In the midst of a contested election, The Trump administration has moved to fire or replace numerous high-ranking officials in the US government. It is not clear if his plans are to influence the government as much as he can before he leaves, or if he is filling positions with loyalists so they will support his challenge of the election.
His most concerning leadership changes are those dealing with the Department of Defense.
On Tuesday, CNN reported that top Pentagon officials, including Defense Secretary Mark Esper, have been fired or forced to resign in the days since the election results were announced. After Esper’s departure was reported, four additional senior civilian officials with the Pentagon were also fired or forced to resign, including Esper’s chief of staff. Each high ranking official was replaced with someone who was loyal to Trump. The replacements included controversial figures like Brig. Gen. Anthony Tata, who once called former President Barack Obama a terrorist and has been known to share Islamaphobic conspiracy theories.
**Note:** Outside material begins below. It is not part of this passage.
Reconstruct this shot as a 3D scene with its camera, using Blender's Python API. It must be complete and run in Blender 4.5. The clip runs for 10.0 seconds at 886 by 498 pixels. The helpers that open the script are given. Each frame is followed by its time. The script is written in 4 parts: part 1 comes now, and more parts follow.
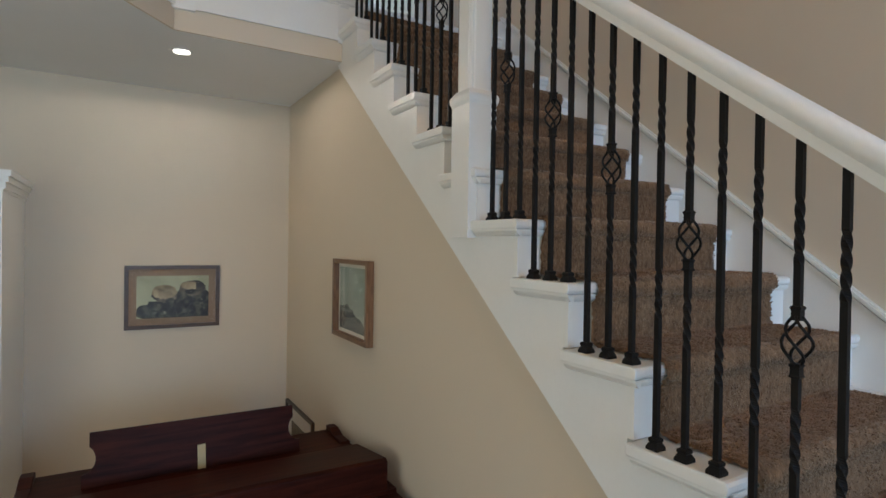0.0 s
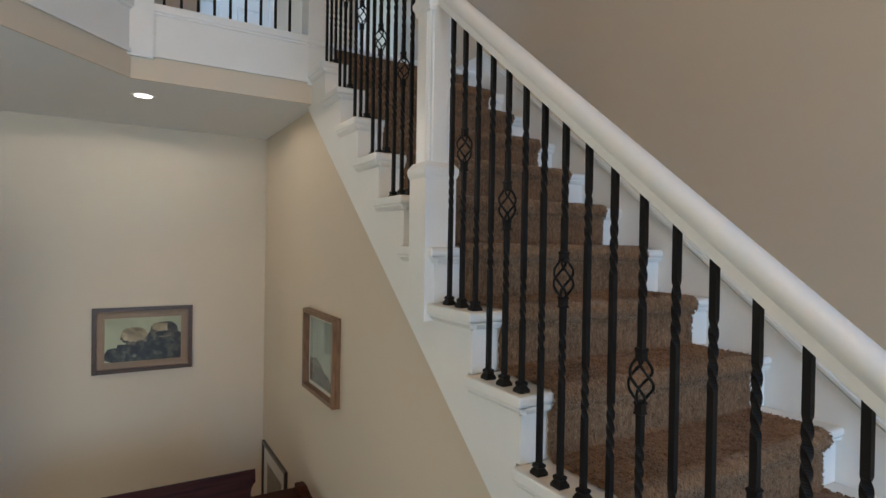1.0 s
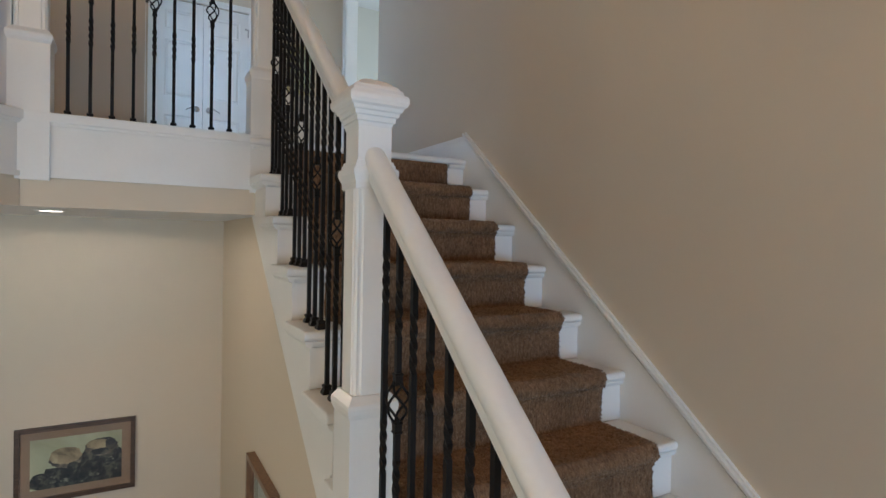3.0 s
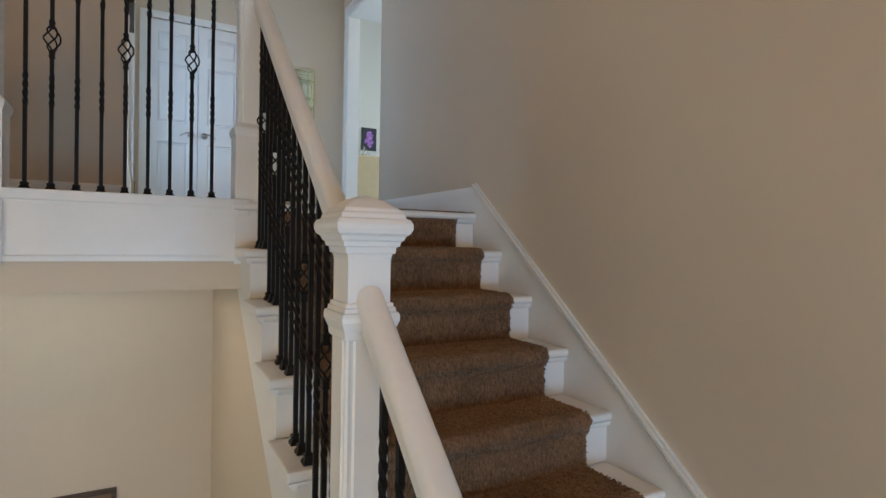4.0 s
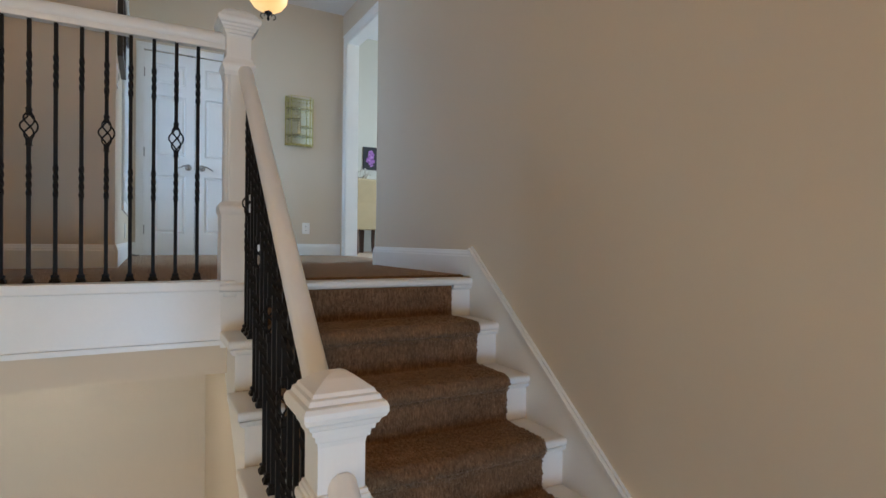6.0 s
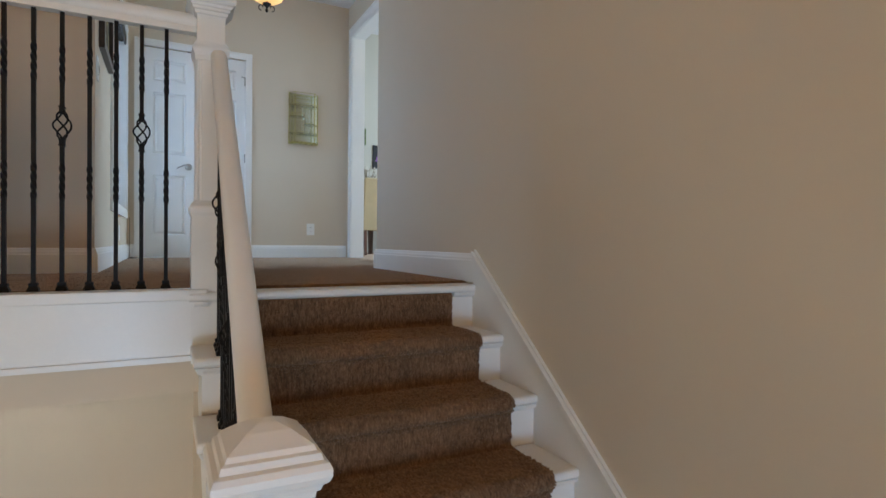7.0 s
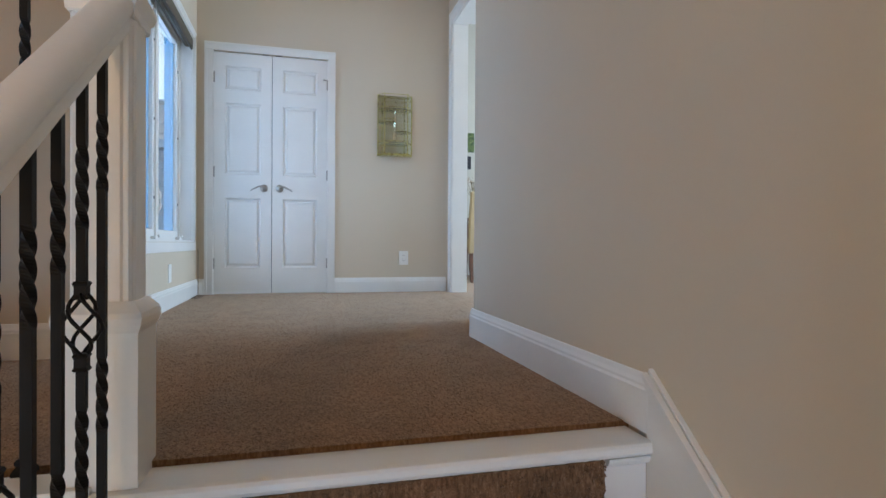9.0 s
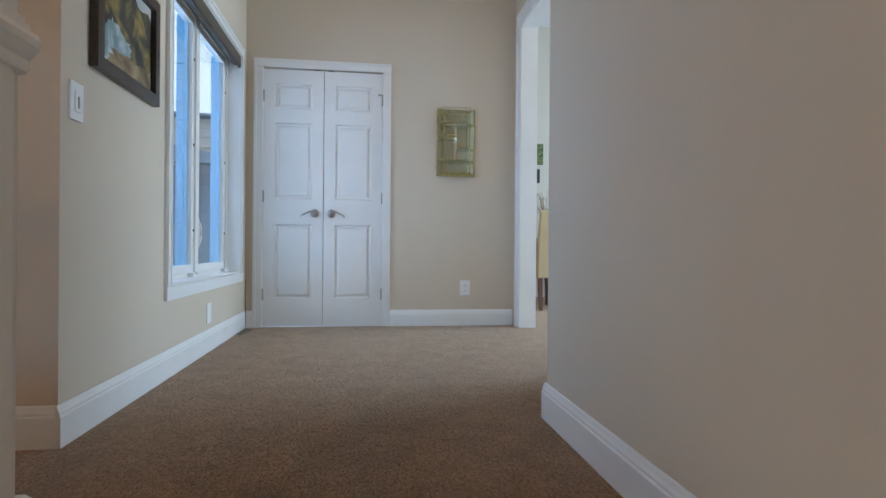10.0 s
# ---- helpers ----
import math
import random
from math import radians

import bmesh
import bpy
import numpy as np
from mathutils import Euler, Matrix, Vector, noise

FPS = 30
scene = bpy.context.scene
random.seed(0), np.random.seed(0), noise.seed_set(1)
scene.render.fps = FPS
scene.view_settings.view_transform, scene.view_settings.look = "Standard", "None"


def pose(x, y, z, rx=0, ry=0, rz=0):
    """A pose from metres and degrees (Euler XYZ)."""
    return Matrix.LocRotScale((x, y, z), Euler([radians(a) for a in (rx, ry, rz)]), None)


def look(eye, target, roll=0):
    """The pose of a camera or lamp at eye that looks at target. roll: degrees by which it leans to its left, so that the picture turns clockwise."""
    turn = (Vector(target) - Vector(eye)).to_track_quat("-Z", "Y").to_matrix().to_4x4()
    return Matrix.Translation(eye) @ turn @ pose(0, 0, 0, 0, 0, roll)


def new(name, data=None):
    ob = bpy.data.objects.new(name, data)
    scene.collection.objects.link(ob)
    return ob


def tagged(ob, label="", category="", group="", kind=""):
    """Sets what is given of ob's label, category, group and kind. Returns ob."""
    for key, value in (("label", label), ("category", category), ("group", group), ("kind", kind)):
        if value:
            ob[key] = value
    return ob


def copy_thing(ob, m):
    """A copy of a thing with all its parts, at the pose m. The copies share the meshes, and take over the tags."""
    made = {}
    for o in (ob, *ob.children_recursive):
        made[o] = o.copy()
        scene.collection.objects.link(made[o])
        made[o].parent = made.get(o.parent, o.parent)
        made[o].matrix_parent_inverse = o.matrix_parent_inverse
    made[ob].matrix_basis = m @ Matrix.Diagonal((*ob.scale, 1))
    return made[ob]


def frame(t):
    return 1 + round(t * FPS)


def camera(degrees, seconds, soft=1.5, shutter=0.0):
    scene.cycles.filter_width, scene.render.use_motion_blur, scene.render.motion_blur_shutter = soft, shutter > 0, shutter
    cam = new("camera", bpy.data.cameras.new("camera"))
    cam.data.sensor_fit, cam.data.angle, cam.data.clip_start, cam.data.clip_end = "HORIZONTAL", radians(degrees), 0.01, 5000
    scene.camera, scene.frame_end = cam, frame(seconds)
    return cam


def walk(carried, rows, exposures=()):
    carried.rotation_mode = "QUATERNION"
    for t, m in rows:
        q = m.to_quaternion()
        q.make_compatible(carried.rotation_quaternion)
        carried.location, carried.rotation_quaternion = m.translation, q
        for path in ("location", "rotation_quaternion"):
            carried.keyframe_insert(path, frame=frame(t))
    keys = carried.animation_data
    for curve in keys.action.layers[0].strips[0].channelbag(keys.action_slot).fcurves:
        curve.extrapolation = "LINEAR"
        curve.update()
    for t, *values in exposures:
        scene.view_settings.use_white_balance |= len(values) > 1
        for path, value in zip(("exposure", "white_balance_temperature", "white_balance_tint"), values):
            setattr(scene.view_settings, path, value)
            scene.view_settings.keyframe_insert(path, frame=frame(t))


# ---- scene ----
# ---- camera ----
cam = camera(78.28, 10.0, soft=1.5)
walk(cam, [
    (0.0, pose(-2.296, -3.056, -1.434, 89.508, -0.887, -30.809)),
    (0.5, pose(-2.166, -3.050, -1.310, 89.532, -1.029, -30.652)),
    (1.0, pose(-2.094, -3.023, -1.142, 89.411, -0.939, -30.582)),
    (1.5, pose(-2.027, -2.999, -0.995, 89.283, -0.962, -30.506)),
    (2.0, pose(-1.915, -2.933, -0.835, 89.208, -1.010, -30.152)),
    (2.5, pose(-1.793, -2.817, -0.656, 89.221, -1.072, -29.923)),
    (4.0, pose(-1.547, -2.396, -0.154, 89.304, -1.025, -29.174)),
    (4.5, pose(-1.552, -2.356, -0.033, 89.352, -0.972, -29.020)),
    (5.0, pose(-1.563, -2.385, 0.062, 89.304, -0.960, -28.977)),
    (5.5, pose(-1.534, -2.377, 0.145, 89.304, -0.851, -28.868)),
    (7.0, pose(-1.277, -2.155, 0.193, 89.286, -0.602, -26.880)),
    (7.5, pose(-1.180, -1.984, 0.198, 89.257, -0.512, -24.947)),
    (8.0, pose(-1.051, -1.713, 0.246, 89.260, -0.384, -21.993)),
    (8.5, pose(-0.919, -1.422, 0.321, 89.215, -0.238, -18.885)),
    (9.0, pose(-0.789, -1.065, 0.443, 89.517, -0.374, -14.717)),
    (9.5, pose(-0.713, -0.858, 0.545, 89.692, -0.484, -11.321)),
    (10.0, pose(-0.663, -0.594, 0.643, 89.929, -0.486, -7.759)),
], exposures=[(0.0, -0.40, 6380, 13), (2.5, -0.42, 6480, 14), (5.5, -0.38, 6800, 15), (7.5, -0.37, 6800, 16), (8.5, -0.19, 6740, 17), (9.5, -0.12, 6600, 17), (10.0, -0.28, 6640, 17)])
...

Esper was replaced by Christopher Miller, the director of the National Counterterrorism Center.
Inside sources believe that the Trump administration now plans to fire and replace Esper’s under secretaries.
In a statement on Tuesday, House Armed Services Chairman Adam Smith, a Democrat from Washington state, said that “It is hard to overstate just how dangerous high-level turnover at the Department of Defense is during a period of presidential transition. The top policy professional in the Department resigning the day after the Secretary of Defense was fired could mark the beginning of a process of gutting the DoD — something that should alarm all Americans.”
It also appears that the Trump administration is planning on proceeding with policy as if they were heading into a second term. This week, The Washington Post reported that the White House told federal agencies to proceed with plans for Trump’s February budget.
Additionally, the Trump administration has refused to cooperate with Joe Biden on national security issues.
In a statement to NBC News, the Office of the Director of National Intelligence said it will not cooperate with the Biden transition until the General Services Administration decides it’s clear who won, a process known as “ascertainment.”
“ODNI follows the statutory direction provided in the Presidential Transition Act, which requires ascertainment of the candidate by the administrator of GSA prior to supporting a potential presidential transition. ODNI would not have contact with any transition team until notified by the GSA administrator,” the statement read.
Biden is also not receiving a daily brief from the president, as the president-elect traditionally would.
In a statement this week, Biden said that Trump’s lack of cooperation should not cause any major problems.
“Obviously the PDB would be useful but it’s not necessary. I’m not the sitting president now. Access to classified information is useful but I’m not in a position to make any decisions on these issues anyway. It would be nice to have it but it’s not critical,” he said.
The only time that this type of behavior has taken place in the White House was the 2000 Gore-Bush election, which was also contested by the incumbent.